Il Cagliari del Tricolore tra l’altro è stato spesso dipinto – nella narrazione giornalistica e popolare – come una squadra difensivamente impenetrabile. Il che senz’altro corrisponde a verità, dato che detiene ancora il record di minor numero di reti subite – appena 11 – in un campionato di serie A. Ma in realtà il dream team di Scopigno era spumeggiante anche dalla cintola in su: non era certo una formazione che giocava in contropiede o speculava sull’avversario…
“Ma che, stiamo scherzando? Noi imponevamo il nostro gioco.
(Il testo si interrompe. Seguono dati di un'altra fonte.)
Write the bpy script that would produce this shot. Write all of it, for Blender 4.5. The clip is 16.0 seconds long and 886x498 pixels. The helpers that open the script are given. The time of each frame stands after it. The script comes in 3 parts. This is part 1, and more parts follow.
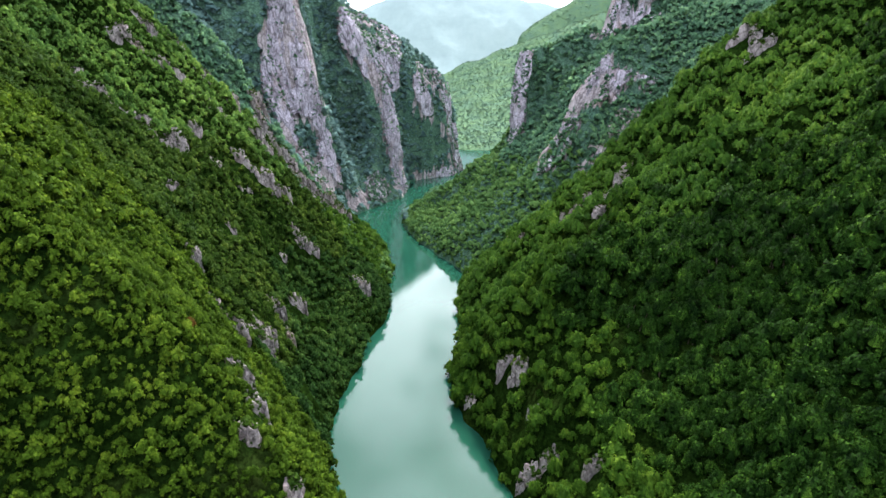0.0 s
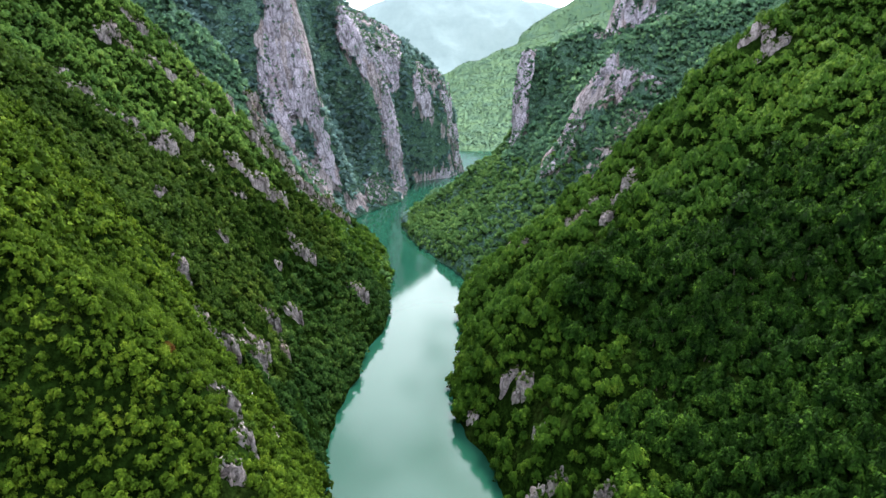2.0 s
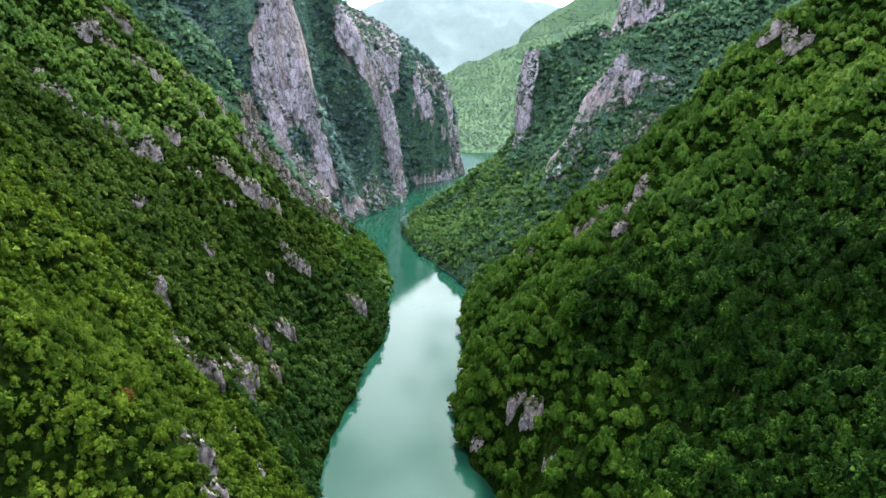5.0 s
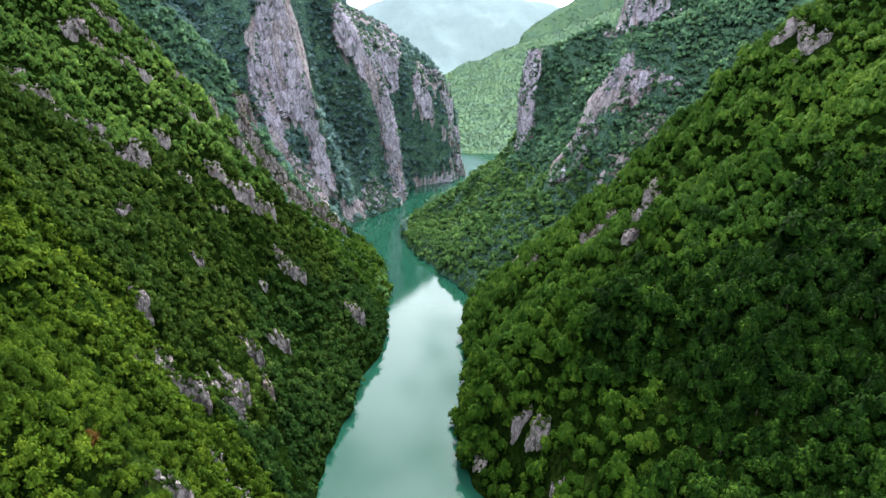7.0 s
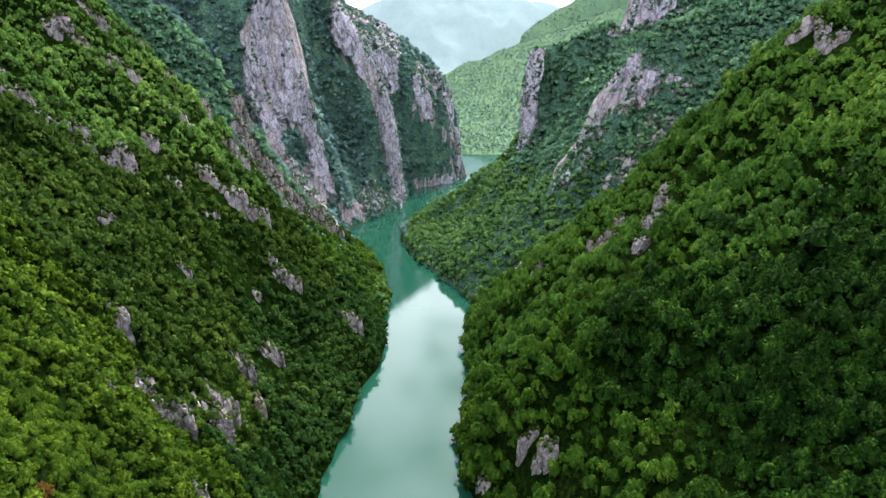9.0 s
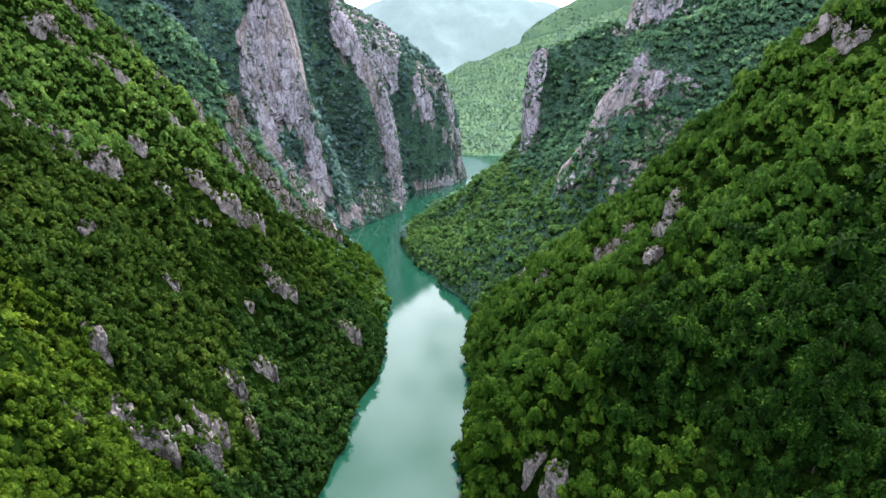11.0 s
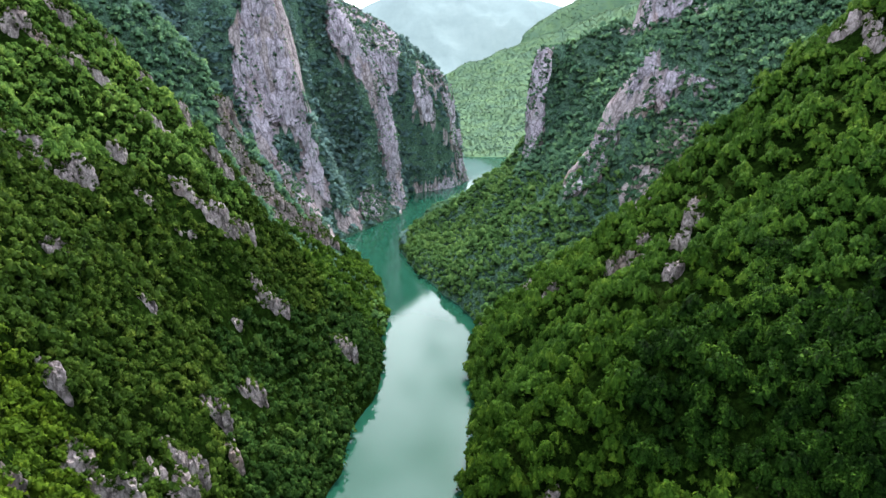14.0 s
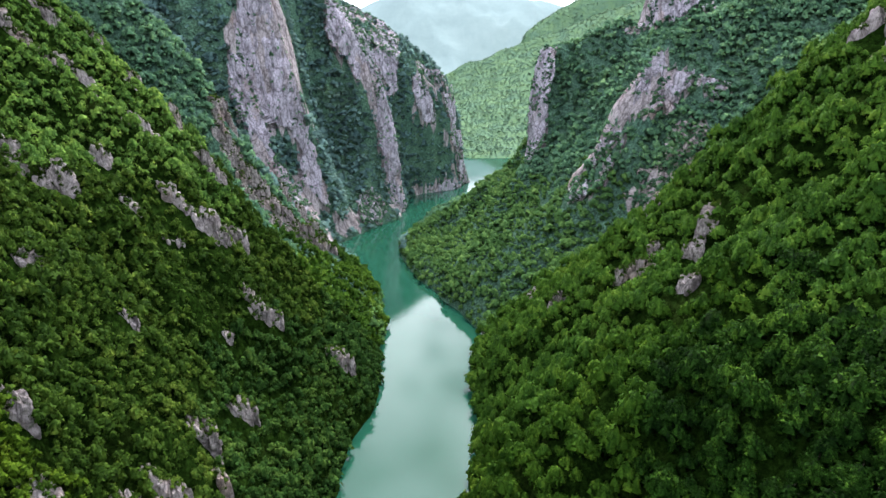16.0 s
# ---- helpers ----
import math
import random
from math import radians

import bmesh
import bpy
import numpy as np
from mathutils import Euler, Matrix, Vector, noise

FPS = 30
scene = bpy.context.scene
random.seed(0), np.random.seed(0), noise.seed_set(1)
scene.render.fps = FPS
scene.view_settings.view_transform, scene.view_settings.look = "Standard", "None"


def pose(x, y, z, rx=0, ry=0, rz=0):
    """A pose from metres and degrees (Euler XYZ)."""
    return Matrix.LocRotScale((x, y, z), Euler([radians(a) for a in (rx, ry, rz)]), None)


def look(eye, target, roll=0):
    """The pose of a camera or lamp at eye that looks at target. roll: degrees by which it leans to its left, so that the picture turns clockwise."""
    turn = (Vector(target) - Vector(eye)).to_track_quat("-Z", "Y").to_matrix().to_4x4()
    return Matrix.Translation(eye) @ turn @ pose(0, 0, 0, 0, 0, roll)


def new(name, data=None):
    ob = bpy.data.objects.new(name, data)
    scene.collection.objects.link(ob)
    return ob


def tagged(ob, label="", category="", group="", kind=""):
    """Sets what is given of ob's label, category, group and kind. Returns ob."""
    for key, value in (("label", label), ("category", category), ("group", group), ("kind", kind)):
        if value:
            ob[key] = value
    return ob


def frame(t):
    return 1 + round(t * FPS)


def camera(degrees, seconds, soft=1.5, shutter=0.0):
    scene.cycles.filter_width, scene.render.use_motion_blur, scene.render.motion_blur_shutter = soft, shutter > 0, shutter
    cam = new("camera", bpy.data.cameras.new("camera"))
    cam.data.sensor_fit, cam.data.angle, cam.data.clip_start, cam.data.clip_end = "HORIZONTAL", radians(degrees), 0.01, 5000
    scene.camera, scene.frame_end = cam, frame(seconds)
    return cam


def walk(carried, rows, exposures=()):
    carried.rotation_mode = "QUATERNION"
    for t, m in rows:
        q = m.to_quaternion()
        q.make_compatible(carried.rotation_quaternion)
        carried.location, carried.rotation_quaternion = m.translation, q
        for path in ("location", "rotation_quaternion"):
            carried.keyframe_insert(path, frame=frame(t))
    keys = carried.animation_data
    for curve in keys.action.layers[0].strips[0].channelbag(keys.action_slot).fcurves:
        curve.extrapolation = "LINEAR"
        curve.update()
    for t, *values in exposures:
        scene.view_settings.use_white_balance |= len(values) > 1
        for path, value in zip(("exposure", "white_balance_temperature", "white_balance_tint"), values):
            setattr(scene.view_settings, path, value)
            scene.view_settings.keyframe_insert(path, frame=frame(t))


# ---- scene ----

# ---------------------------------------------------------------- camera
EYE, TILT = 192.0, -17.7
cam = camera(75.0, 16.0)
# seconds, share of the flight
SHARE = ((0.0, 0.0), (2.0, 0.1262), (4.0, 0.2516), (6.5, 0.4096), (8.0, 0.5041), (9.0, 0.5666), (11.5, 0.7227), (13.0, 0.8158), (14.5, 0.9088), (16.0, 1.0))
FLY = Vector((-5.3, 120.7, 0.0))
walk(cam, [(t, pose(FLY.x * s, FLY.y * s, EYE, 90 + TILT, 0, 0)) for t, s in SHARE], [(0.0, 0.32), (8.0, 0.27), (16.0, 0.21)])

# ---------------------------------------------------------------- sky and sun
world = bpy.data.worlds.new("sky")
world.use_nodes = True
scene.world = world
wn, wl = world.node_tree.nodes, world.node_tree.links
wn.clear()
SUN_ELEVATION, SUN_AZIMUTH = 54.0, 12.0      # degrees; azimuth clockwise from the flight's direction
w_out, w_bg = wn.new("ShaderNodeOutputWorld"), wn.new("ShaderNodeBackground")
w_sky = wn.new("ShaderNodeTexSky")
w_sky.sky_type, w_sky.sun_disc = "NISHITA", False
w_sky.sun_elevation, w_sky.sun_rotation = radians(SUN_ELEVATION), radians(SUN_AZIMUTH)
w_sky.air_density, w_sky.dust_density = 1.0, 2.0
w_tc, w_map, w_noise, w_ramp, w_mix = (wn.new("ShaderNode" + k) for k in ("TexCoord", "Mapping", "TexNoise", "ValToRGB", "MixRGB"))
w_map.inputs["Scale"].default_value = (1.0, 1.0, 1.8)
w_noise.inputs["Scale"].default_value, w_noise.inputs["Detail"].default_value = 6.5, 5.0
w_ramp.color_ramp.elements[0].position, w_ramp.color_ramp.elements[1].position = 0.40, 0.58
w_ramp.color_ramp.elements[0].color, w_ramp.color_ramp.elements[1].color = (0.22, 0.22, 0.22, 1), (1, 1, 1, 1)
_e, _a = radians(SUN_ELEVATION), radians(SUN_AZIMUTH)
_to = Vector((math.cos(_e) * math.sin(_a), math.cos(_e) * math.cos(_a), math.sin(_e)))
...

Sapeste quante volte Ricky Albertosi, dalla porta, ci diceva: ‘O bucaioli, guardate che ci sono anch’io in campo!’. E noi gli passavamo la palla, per non farlo sentire tagliato fuori dal gioco. Dirò di più: un centrocampo e un attacco come il nostro, in tutta franchezza, non li ho mai più visti in nessun’altra squadra di calcio”.